Here follows the inductive derivation of this finding:
If filtering within all the RBINS Specimens in GRSciColl based on organism quantity, for instance 2500, 2 results appear: https://scientific-collections.gbif.org/institution/c2bfdeef-9c03-435e-8465-c483dadd6995/specimens?organismQuantity=2500
Those 2 data records represent 5000 specimens in total, since each of those records refer to a container including 2500 specimens of small Invertebrates.
Thus, the number of results on the GRSciColl Specimens page is equal to the number of data records of specimens, briefly the number of specimen records.
Subsequently, the total number of results (i.e. 655,110) displayed (without filter) on the RBINS Specimens page in GRSciColl: https://scientific-collections.gbif.org/institution/c2bfdeef-9c03-435e-8465-c483dadd6995/specimens is equal to the number of the RBINS specimen records being aggregated in GRSciColl so far.

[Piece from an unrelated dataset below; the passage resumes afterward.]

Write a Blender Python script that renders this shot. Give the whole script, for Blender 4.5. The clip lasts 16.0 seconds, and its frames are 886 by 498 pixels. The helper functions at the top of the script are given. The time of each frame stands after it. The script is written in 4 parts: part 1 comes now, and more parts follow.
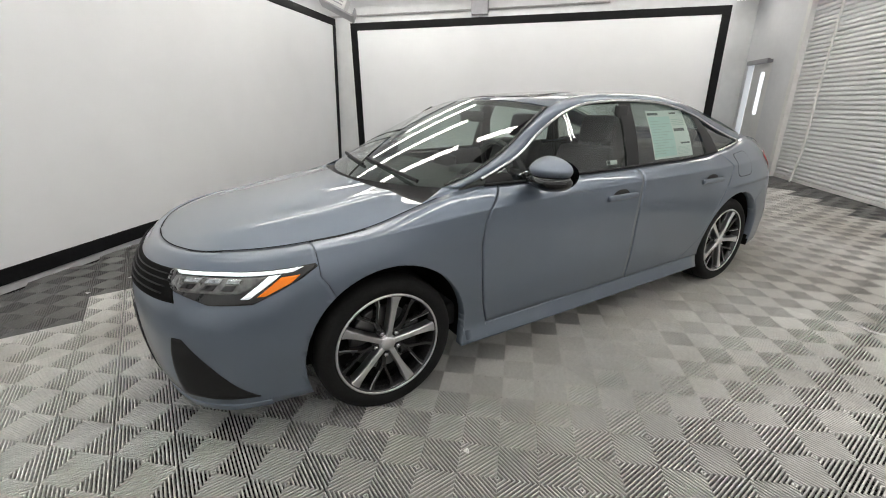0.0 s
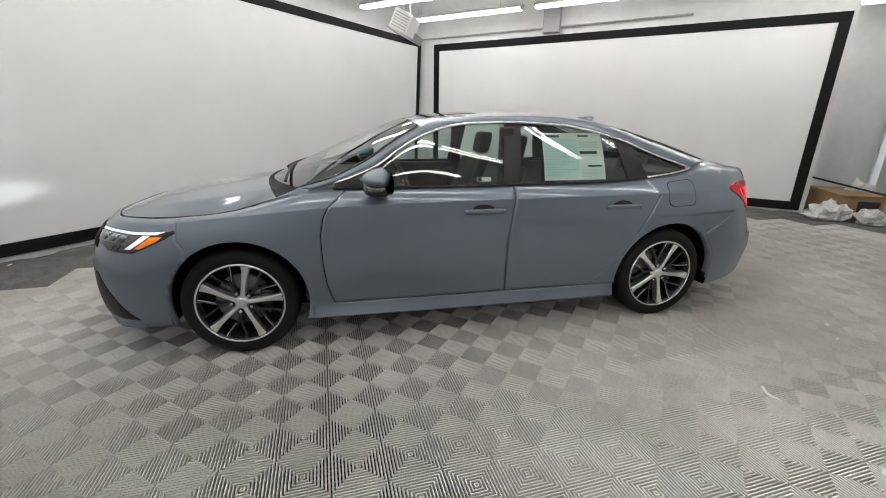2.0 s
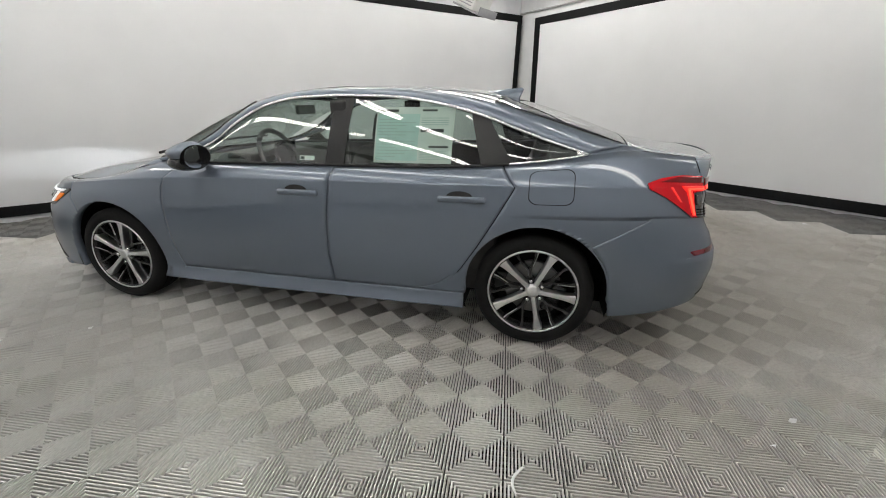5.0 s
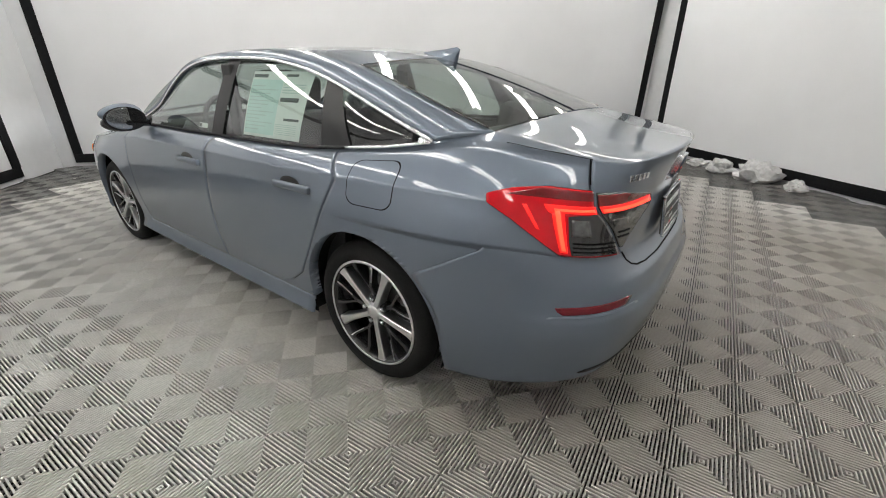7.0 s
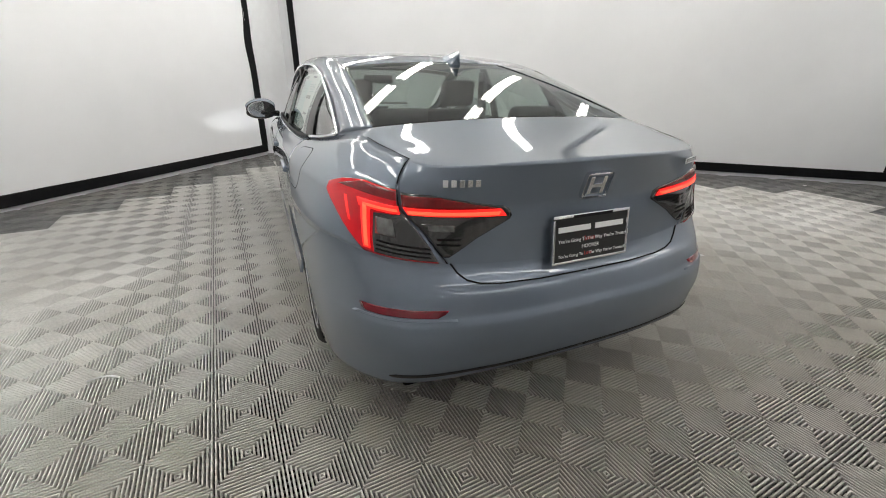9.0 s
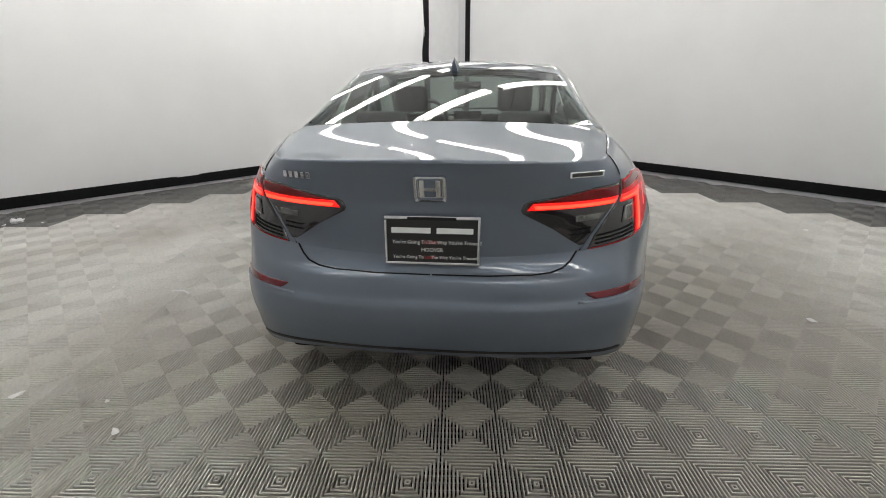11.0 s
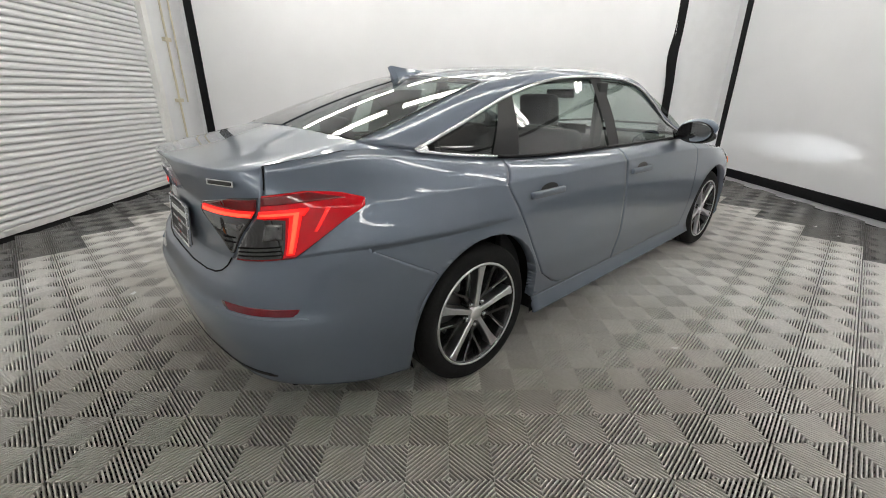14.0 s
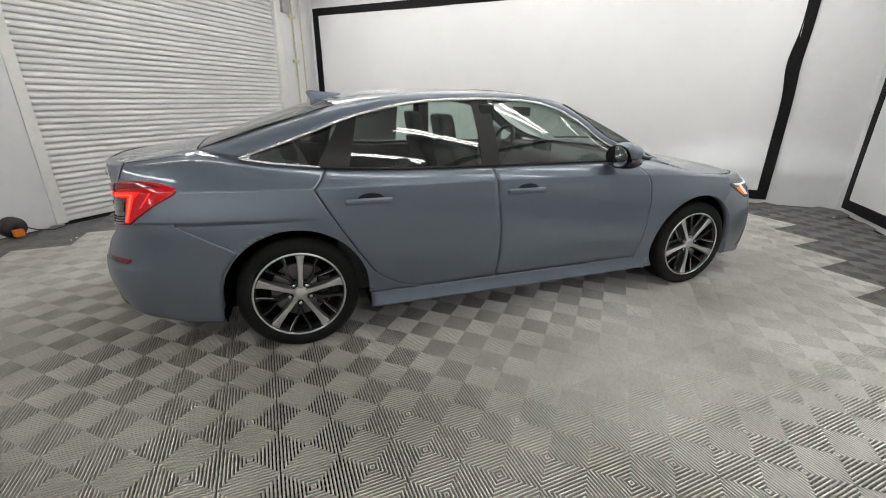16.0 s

That same number (i.e. 655,110) is also displayed on the RBINS overview page in GRSciColl, but those 655,110 data records represent much more than 655,110 specimens shared with GBIF or in GBIF.
Hence, our technical request to improve the name of the two data fields representing that number of ‘specimen records’ (instead of ‘specimens’):
Besides, the displayed percentage ‘Digitized / total’ is a rounded underestimation for the proportion of digitized specimens of the 38M specimens in total at RBINS.
Taking the values of the data field ‘organism quantity’ into account for the institutions' total number or percentage of specimens in GBIF, could technically be another solution, if those calculations can be run smoothly.